● **Rows from a dataset of clips and code**
◇ ◇ ◇ ◇
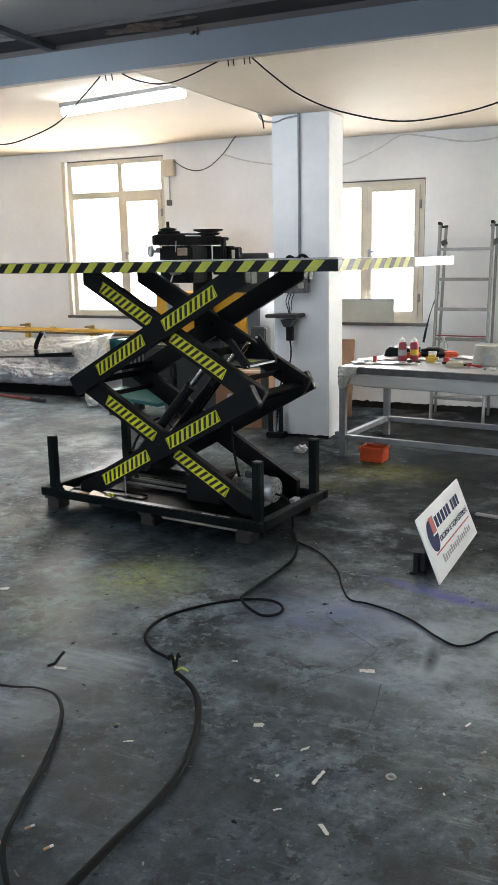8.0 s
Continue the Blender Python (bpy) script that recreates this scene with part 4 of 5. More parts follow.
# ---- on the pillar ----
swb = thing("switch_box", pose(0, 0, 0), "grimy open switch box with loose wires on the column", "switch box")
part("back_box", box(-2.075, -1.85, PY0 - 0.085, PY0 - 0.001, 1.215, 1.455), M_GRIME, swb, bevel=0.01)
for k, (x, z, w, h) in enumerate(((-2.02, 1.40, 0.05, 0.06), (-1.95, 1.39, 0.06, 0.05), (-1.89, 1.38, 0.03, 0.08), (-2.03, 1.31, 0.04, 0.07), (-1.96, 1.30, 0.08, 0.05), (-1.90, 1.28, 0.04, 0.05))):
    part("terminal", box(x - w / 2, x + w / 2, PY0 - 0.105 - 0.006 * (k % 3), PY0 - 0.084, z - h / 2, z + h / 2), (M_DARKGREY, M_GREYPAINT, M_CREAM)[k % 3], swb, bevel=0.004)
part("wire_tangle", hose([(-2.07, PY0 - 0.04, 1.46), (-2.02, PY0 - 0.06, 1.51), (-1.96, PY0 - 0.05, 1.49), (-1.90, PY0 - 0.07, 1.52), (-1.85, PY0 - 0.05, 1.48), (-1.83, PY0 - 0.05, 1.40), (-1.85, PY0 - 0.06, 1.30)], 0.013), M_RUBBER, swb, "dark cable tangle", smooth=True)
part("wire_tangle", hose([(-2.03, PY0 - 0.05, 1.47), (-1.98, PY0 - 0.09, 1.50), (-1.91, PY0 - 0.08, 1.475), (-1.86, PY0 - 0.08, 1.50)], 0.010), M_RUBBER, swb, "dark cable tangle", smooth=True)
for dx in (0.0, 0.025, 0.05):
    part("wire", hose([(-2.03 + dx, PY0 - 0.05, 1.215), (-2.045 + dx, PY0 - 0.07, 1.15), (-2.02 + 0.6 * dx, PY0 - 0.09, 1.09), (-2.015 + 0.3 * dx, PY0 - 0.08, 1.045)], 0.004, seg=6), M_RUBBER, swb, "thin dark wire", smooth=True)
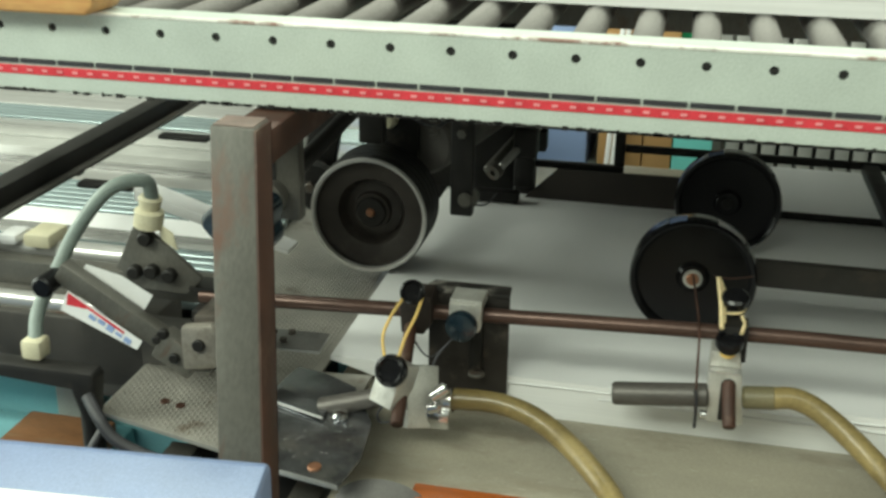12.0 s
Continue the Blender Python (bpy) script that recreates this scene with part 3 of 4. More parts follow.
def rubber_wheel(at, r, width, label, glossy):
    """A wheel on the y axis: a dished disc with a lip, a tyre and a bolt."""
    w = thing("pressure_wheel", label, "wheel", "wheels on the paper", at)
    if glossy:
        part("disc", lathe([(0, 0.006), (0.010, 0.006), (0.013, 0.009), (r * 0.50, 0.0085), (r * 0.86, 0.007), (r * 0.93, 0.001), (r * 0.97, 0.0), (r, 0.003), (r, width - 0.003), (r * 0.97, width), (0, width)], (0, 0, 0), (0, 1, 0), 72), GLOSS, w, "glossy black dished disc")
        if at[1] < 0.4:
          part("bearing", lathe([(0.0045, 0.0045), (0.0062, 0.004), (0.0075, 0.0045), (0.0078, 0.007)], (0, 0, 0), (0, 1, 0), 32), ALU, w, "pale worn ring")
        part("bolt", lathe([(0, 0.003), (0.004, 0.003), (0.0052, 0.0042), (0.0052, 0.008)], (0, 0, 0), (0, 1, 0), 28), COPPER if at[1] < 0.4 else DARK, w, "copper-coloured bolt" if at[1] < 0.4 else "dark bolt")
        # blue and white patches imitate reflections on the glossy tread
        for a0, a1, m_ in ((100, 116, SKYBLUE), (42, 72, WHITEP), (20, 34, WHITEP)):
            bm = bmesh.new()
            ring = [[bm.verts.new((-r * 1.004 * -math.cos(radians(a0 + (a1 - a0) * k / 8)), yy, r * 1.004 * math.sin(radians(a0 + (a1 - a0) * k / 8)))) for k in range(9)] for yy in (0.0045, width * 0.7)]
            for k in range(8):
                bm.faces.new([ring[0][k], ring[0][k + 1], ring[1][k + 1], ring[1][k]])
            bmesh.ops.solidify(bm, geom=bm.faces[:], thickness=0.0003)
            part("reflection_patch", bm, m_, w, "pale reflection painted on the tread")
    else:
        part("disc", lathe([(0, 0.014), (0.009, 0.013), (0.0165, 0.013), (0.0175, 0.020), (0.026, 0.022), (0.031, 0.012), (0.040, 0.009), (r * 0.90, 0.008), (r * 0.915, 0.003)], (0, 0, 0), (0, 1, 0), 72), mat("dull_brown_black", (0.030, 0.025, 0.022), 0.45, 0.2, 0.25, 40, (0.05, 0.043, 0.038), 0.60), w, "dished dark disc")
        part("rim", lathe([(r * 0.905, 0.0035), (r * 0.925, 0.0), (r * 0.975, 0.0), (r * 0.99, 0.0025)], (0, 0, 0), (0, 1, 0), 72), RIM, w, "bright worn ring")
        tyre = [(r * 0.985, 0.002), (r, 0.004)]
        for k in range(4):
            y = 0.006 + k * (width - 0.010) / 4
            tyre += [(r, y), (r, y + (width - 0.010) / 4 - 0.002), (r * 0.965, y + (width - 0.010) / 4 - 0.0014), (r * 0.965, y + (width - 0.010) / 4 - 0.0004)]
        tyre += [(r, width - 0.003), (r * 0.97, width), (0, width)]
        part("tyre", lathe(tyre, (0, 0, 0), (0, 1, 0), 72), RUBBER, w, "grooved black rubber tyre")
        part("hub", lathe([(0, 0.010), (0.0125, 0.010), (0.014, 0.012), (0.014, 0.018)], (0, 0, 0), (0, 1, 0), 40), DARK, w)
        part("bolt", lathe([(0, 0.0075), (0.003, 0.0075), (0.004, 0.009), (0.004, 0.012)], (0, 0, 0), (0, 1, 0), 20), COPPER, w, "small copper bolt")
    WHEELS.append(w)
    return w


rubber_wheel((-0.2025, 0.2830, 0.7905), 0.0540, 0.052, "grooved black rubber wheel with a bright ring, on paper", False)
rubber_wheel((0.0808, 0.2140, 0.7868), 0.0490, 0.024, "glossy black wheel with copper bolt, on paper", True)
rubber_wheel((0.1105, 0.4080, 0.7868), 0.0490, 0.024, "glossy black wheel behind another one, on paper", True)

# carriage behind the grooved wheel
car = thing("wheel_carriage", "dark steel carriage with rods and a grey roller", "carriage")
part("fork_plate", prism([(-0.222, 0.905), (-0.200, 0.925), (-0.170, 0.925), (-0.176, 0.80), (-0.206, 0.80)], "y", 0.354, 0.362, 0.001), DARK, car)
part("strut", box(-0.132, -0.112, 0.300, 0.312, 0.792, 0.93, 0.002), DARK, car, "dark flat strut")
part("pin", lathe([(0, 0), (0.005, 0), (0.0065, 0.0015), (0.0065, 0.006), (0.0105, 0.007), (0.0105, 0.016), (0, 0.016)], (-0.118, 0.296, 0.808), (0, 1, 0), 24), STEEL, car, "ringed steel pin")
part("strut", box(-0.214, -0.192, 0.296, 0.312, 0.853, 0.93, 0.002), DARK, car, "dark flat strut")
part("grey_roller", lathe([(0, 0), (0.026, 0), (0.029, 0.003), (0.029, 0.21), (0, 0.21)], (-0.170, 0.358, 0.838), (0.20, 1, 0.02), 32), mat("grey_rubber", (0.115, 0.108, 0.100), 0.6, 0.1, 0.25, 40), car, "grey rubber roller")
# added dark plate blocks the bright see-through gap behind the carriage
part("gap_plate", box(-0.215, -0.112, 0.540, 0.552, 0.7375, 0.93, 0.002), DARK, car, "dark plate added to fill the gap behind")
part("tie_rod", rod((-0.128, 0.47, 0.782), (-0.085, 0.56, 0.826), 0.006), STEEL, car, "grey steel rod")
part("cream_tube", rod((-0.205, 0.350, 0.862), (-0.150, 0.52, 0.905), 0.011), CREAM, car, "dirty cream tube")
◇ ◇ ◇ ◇
● **Work to complete**
Repeat the data in full and exactly. Omit pictures.

● **Complete output**
8.0 s
Continue the Blender Python (bpy) script that recreates this scene with part 4 of 5. More parts follow.
# ---- on the pillar ----
swb = thing("switch_box", pose(0, 0, 0), "grimy open switch box with loose wires on the column", "switch box")
part("back_box", box(-2.075, -1.85, PY0 - 0.085, PY0 - 0.001, 1.215, 1.455), M_GRIME, swb, bevel=0.01)
for k, (x, z, w, h) in enumerate(((-2.02, 1.40, 0.05, 0.06), (-1.95, 1.39, 0.06, 0.05), (-1.89, 1.38, 0.03, 0.08), (-2.03, 1.31, 0.04, 0.07), (-1.96, 1.30, 0.08, 0.05), (-1.90, 1.28, 0.04, 0.05))):
    part("terminal", box(x - w / 2, x + w / 2, PY0 - 0.105 - 0.006 * (k % 3), PY0 - 0.084, z - h / 2, z + h / 2), (M_DARKGREY, M_GREYPAINT, M_CREAM)[k % 3], swb, bevel=0.004)
part("wire_tangle", hose([(-2.07, PY0 - 0.04, 1.46), (-2.02, PY0 - 0.06, 1.51), (-1.96, PY0 - 0.05, 1.49), (-1.90, PY0 - 0.07, 1.52), (-1.85, PY0 - 0.05, 1.48), (-1.83, PY0 - 0.05, 1.40), (-1.85, PY0 - 0.06, 1.30)], 0.013), M_RUBBER, swb, "dark cable tangle", smooth=True)
part("wire_tangle", hose([(-2.03, PY0 - 0.05, 1.47), (-1.98, PY0 - 0.09, 1.50), (-1.91, PY0 - 0.08, 1.475), (-1.86, PY0 - 0.08, 1.50)], 0.010), M_RUBBER, swb, "dark cable tangle", smooth=True)
for dx in (0.0, 0.025, 0.05):
    part("wire", hose([(-2.03 + dx, PY0 - 0.05, 1.215), (-2.045 + dx, PY0 - 0.07, 1.15), (-2.02 + 0.6 * dx, PY0 - 0.09, 1.09), (-2.015 + 0.3 * dx, PY0 - 0.08, 1.045)], 0.004, seg=6), M_RUBBER, swb, "thin dark wire", smooth=True)
12.0 s
Continue the Blender Python (bpy) script that recreates this scene with part 3 of 4. More parts follow.
def rubber_wheel(at, r, width, label, glossy):
    """A wheel on the y axis: a dished disc with a lip, a tyre and a bolt."""
    w = thing("pressure_wheel", label, "wheel", "wheels on the paper", at)
    if glossy:
        part("disc", lathe([(0, 0.006), (0.010, 0.006), (0.013, 0.009), (r * 0.50, 0.0085), (r * 0.86, 0.007), (r * 0.93, 0.001), (r * 0.97, 0.0), (r, 0.003), (r, width - 0.003), (r * 0.97, width), (0, width)], (0, 0, 0), (0, 1, 0), 72), GLOSS, w, "glossy black dished disc")
        if at[1] < 0.4:
          part("bearing", lathe([(0.0045, 0.0045), (0.0062, 0.004), (0.0075, 0.0045), (0.0078, 0.007)], (0, 0, 0), (0, 1, 0), 32), ALU, w, "pale worn ring")
        part("bolt", lathe([(0, 0.003), (0.004, 0.003), (0.0052, 0.0042), (0.0052, 0.008)], (0, 0, 0), (0, 1, 0), 28), COPPER if at[1] < 0.4 else DARK, w, "copper-coloured bolt" if at[1] < 0.4 else "dark bolt")
        # blue and white patches imitate reflections on the glossy tread
        for a0, a1, m_ in ((100, 116, SKYBLUE), (42, 72, WHITEP), (20, 34, WHITEP)):
            bm = bmesh.new()
            ring = [[bm.verts.new((-r * 1.004 * -math.cos(radians(a0 + (a1 - a0) * k / 8)), yy, r * 1.004 * math.sin(radians(a0 + (a1 - a0) * k / 8)))) for k in range(9)] for yy in (0.0045, width * 0.7)]
            for k in range(8):
                bm.faces.new([ring[0][k], ring[0][k + 1], ring[1][k + 1], ring[1][k]])
            bmesh.ops.solidify(bm, geom=bm.faces[:], thickness=0.0003)
            part("reflection_patch", bm, m_, w, "pale reflection painted on the tread")
    else:
        part("disc", lathe([(0, 0.014), (0.009, 0.013), (0.0165, 0.013), (0.0175, 0.020), (0.026, 0.022), (0.031, 0.012), (0.040, 0.009), (r * 0.90, 0.008), (r * 0.915, 0.003)], (0, 0, 0), (0, 1, 0), 72), mat("dull_brown_black", (0.030, 0.025, 0.022), 0.45, 0.2, 0.25, 40, (0.05, 0.043, 0.038), 0.60), w, "dished dark disc")
        part("rim", lathe([(r * 0.905, 0.0035), (r * 0.925, 0.0), (r * 0.975, 0.0), (r * 0.99, 0.0025)], (0, 0, 0), (0, 1, 0), 72), RIM, w, "bright worn ring")
        tyre = [(r * 0.985, 0.002), (r, 0.004)]
        for k in range(4):
            y = 0.006 + k * (width - 0.010) / 4
            tyre += [(r, y), (r, y + (width - 0.010) / 4 - 0.002), (r * 0.965, y + (width - 0.010) / 4 - 0.0014), (r * 0.965, y + (width - 0.010) / 4 - 0.0004)]
        tyre += [(r, width - 0.003), (r * 0.97, width), (0, width)]
        part("tyre", lathe(tyre, (0, 0, 0), (0, 1, 0), 72), RUBBER, w, "grooved black rubber tyre")
        part("hub", lathe([(0, 0.010), (0.0125, 0.010), (0.014, 0.012), (0.014, 0.018)], (0, 0, 0), (0, 1, 0), 40), DARK, w)
        part("bolt", lathe([(0, 0.0075), (0.003, 0.0075), (0.004, 0.009), (0.004, 0.012)], (0, 0, 0), (0, 1, 0), 20), COPPER, w, "small copper bolt")
    WHEELS.append(w)
    return w


rubber_wheel((-0.2025, 0.2830, 0.7905), 0.0540, 0.052, "grooved black rubber wheel with a bright ring, on paper", False)
rubber_wheel((0.0808, 0.2140, 0.7868), 0.0490, 0.024, "glossy black wheel with copper bolt, on paper", True)
rubber_wheel((0.1105, 0.4080, 0.7868), 0.0490, 0.024, "glossy black wheel behind another one, on paper", True)

# carriage behind the grooved wheel
car = thing("wheel_carriage", "dark steel carriage with rods and a grey roller", "carriage")
part("fork_plate", prism([(-0.222, 0.905), (-0.200, 0.925), (-0.170, 0.925), (-0.176, 0.80), (-0.206, 0.80)], "y", 0.354, 0.362, 0.001), DARK, car)
part("strut", box(-0.132, -0.112, 0.300, 0.312, 0.792, 0.93, 0.002), DARK, car, "dark flat strut")
part("pin", lathe([(0, 0), (0.005, 0), (0.0065, 0.0015), (0.0065, 0.006), (0.0105, 0.007), (0.0105, 0.016), (0, 0.016)], (-0.118, 0.296, 0.808), (0, 1, 0), 24), STEEL, car, "ringed steel pin")
part("strut", box(-0.214, -0.192, 0.296, 0.312, 0.853, 0.93, 0.002), DARK, car, "dark flat strut")
part("grey_roller", lathe([(0, 0), (0.026, 0), (0.029, 0.003), (0.029, 0.21), (0, 0.21)], (-0.170, 0.358, 0.838), (0.20, 1, 0.02), 32), mat("grey_rubber", (0.115, 0.108, 0.100), 0.6, 0.1, 0.25, 40), car, "grey rubber roller")
# added dark plate blocks the bright see-through gap behind the carriage
part("gap_plate", box(-0.215, -0.112, 0.540, 0.552, 0.7375, 0.93, 0.002), DARK, car, "dark plate added to fill the gap behind")
part("tie_rod", rod((-0.128, 0.47, 0.782), (-0.085, 0.56, 0.826), 0.006), STEEL, car, "grey steel rod")
part("cream_tube", rod((-0.205, 0.350, 0.862), (-0.150, 0.52, 0.905), 0.011), CREAM, car, "dirty cream tube")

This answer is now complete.